**WHAT THE EXERCISE ASKS**
Every line below is to be copied exactly, with the pictures left out.
======== PROVIDED MATERIAL ========
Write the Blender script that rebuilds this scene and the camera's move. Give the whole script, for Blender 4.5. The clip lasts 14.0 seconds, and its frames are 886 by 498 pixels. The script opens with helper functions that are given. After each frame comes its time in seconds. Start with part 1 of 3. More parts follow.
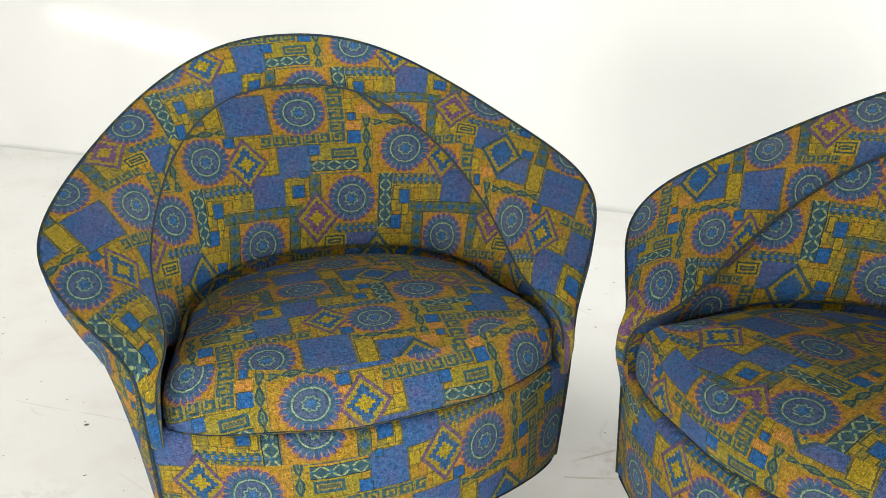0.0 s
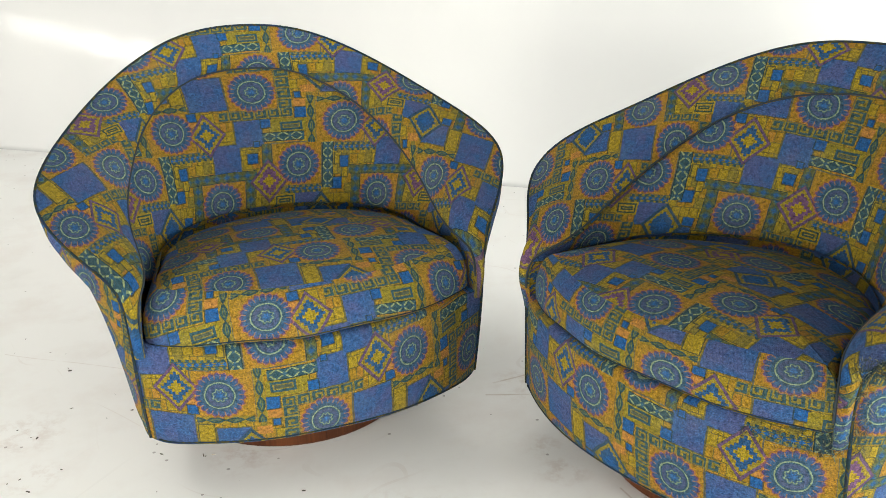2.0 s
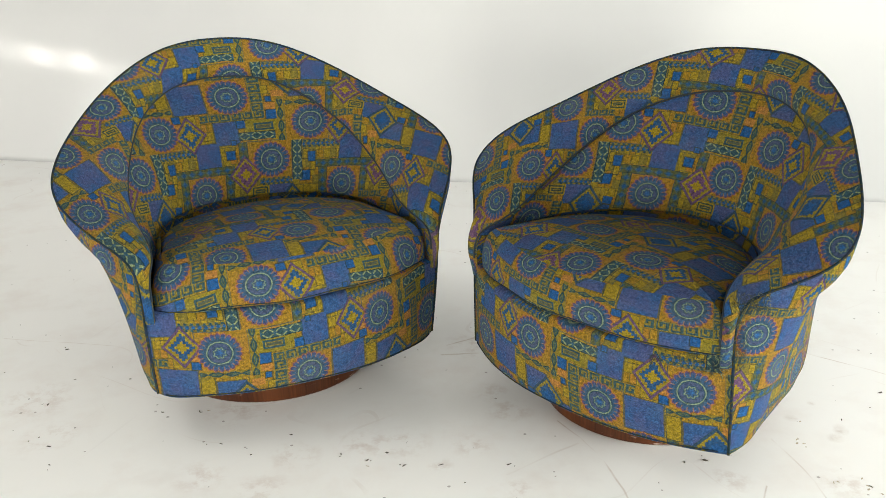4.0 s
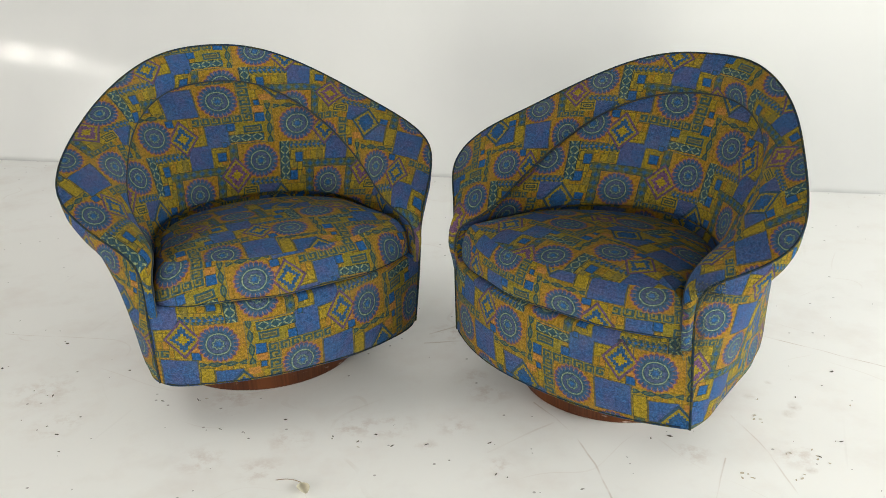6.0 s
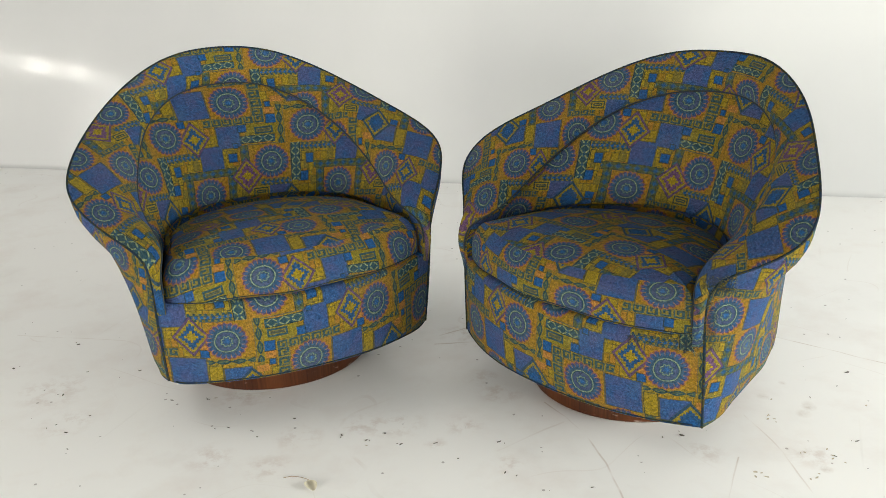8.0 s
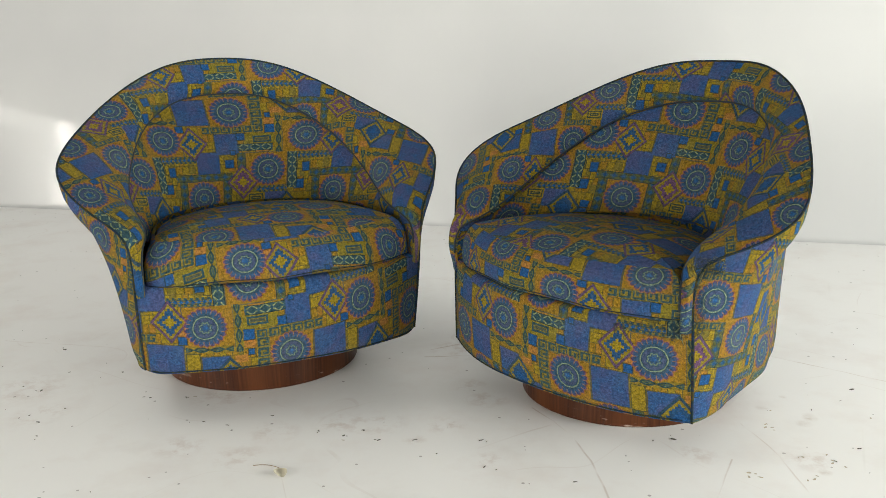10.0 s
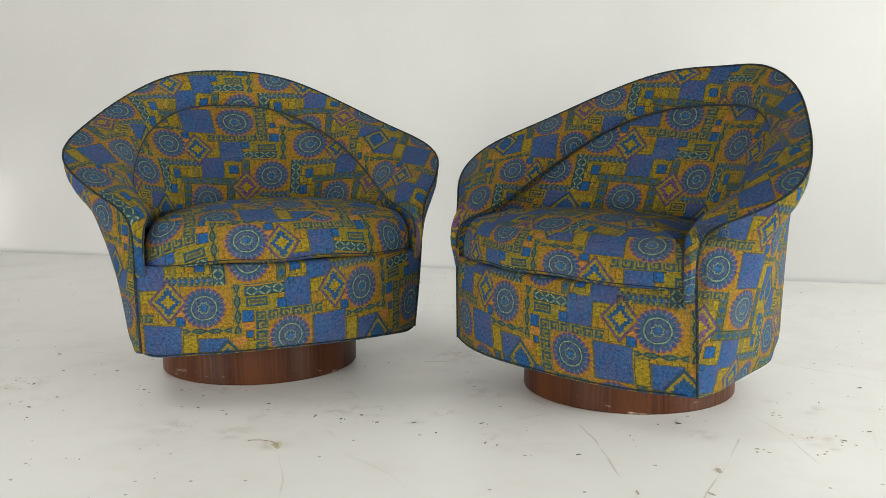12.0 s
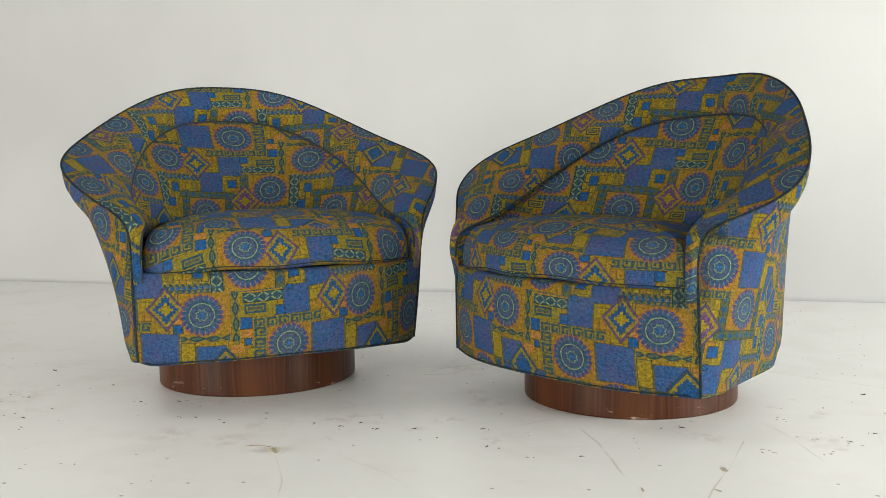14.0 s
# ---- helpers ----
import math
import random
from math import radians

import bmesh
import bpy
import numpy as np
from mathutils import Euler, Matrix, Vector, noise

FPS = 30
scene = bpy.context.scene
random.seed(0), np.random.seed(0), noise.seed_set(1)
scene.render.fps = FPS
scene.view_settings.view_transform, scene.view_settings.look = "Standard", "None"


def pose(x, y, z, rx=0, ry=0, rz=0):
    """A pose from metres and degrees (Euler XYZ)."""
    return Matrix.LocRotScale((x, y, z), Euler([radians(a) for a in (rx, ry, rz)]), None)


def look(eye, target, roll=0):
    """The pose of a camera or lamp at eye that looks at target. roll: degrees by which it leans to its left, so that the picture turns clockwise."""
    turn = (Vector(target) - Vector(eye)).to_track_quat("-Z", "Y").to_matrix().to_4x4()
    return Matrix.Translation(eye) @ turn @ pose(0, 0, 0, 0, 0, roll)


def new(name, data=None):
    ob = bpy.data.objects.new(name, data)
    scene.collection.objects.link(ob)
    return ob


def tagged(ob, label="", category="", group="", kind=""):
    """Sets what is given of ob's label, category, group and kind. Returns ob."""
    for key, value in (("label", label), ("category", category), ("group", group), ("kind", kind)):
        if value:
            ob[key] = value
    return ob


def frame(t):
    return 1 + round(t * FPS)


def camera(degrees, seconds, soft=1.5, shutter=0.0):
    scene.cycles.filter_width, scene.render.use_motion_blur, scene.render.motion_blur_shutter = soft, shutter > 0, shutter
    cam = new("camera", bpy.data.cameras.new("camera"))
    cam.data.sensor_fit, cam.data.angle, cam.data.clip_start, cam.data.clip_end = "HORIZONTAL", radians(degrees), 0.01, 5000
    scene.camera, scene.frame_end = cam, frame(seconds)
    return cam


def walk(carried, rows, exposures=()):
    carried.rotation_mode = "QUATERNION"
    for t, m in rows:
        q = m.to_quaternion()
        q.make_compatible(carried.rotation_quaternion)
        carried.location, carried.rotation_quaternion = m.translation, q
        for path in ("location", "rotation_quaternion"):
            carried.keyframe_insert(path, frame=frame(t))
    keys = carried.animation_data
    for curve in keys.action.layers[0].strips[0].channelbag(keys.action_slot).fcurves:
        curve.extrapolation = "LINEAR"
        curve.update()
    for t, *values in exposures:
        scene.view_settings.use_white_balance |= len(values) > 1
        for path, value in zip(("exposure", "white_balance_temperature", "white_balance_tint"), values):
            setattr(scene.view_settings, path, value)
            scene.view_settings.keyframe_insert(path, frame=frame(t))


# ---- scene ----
========
**OUTPUT**
Write the Blender script that rebuilds this scene and the camera's move. Give the whole script, for Blender 4.5. The clip lasts 14.0 seconds, and its frames are 886 by 498 pixels. The script opens with helper functions that are given. After each frame comes its time in seconds. Start with part 1 of 3. More parts follow.
0.0 s
2.0 s
4.0 s
6.0 s
8.0 s
10.0 s
12.0 s
14.0 s
# ---- helpers ----
import math
import random
from math import radians

import bmesh
import bpy
import numpy as np
from mathutils import Euler, Matrix, Vector, noise

FPS = 30
scene = bpy.context.scene
random.seed(0), np.random.seed(0), noise.seed_set(1)
scene.render.fps = FPS
scene.view_settings.view_transform, scene.view_settings.look = "Standard", "None"


def pose(x, y, z, rx=0, ry=0, rz=0):
    """A pose from metres and degrees (Euler XYZ)."""
    return Matrix.LocRotScale((x, y, z), Euler([radians(a) for a in (rx, ry, rz)]), None)


def look(eye, target, roll=0):
    """The pose of a camera or lamp at eye that looks at target. roll: degrees by which it leans to its left, so that the picture turns clockwise."""
    turn = (Vector(target) - Vector(eye)).to_track_quat("-Z", "Y").to_matrix().to_4x4()
    return Matrix.Translation(eye) @ turn @ pose(0, 0, 0, 0, 0, roll)


def new(name, data=None):
    ob = bpy.data.objects.new(name, data)
    scene.collection.objects.link(ob)
    return ob


def tagged(ob, label="", category="", group="", kind=""):
    """Sets what is given of ob's label, category, group and kind. Returns ob."""
    for key, value in (("label", label), ("category", category), ("group", group), ("kind", kind)):
        if value:
            ob[key] = value
    return ob


def frame(t):
    return 1 + round(t * FPS)


def camera(degrees, seconds, soft=1.5, shutter=0.0):
    scene.cycles.filter_width, scene.render.use_motion_blur, scene.render.motion_blur_shutter = soft, shutter > 0, shutter
    cam = new("camera", bpy.data.cameras.new("camera"))
    cam.data.sensor_fit, cam.data.angle, cam.data.clip_start, cam.data.clip_end = "HORIZONTAL", radians(degrees), 0.01, 5000
    scene.camera, scene.frame_end = cam, frame(seconds)
    return cam


def walk(carried, rows, exposures=()):
    carried.rotation_mode = "QUATERNION"
    for t, m in rows:
        q = m.to_quaternion()
        q.make_compatible(carried.rotation_quaternion)
        carried.location, carried.rotation_quaternion = m.translation, q
        for path in ("location", "rotation_quaternion"):
            carried.keyframe_insert(path, frame=frame(t))
    keys = carried.animation_data
    for curve in keys.action.layers[0].strips[0].channelbag(keys.action_slot).fcurves:
        curve.extrapolation = "LINEAR"
        curve.update()
    for t, *values in exposures:
        scene.view_settings.use_white_balance |= len(values) > 1
        for path, value in zip(("exposure", "white_balance_temperature", "white_balance_tint"), values):
            setattr(scene.view_settings, path, value)
            scene.view_settings.keyframe_insert(path, frame=frame(t))


# ---- scene ----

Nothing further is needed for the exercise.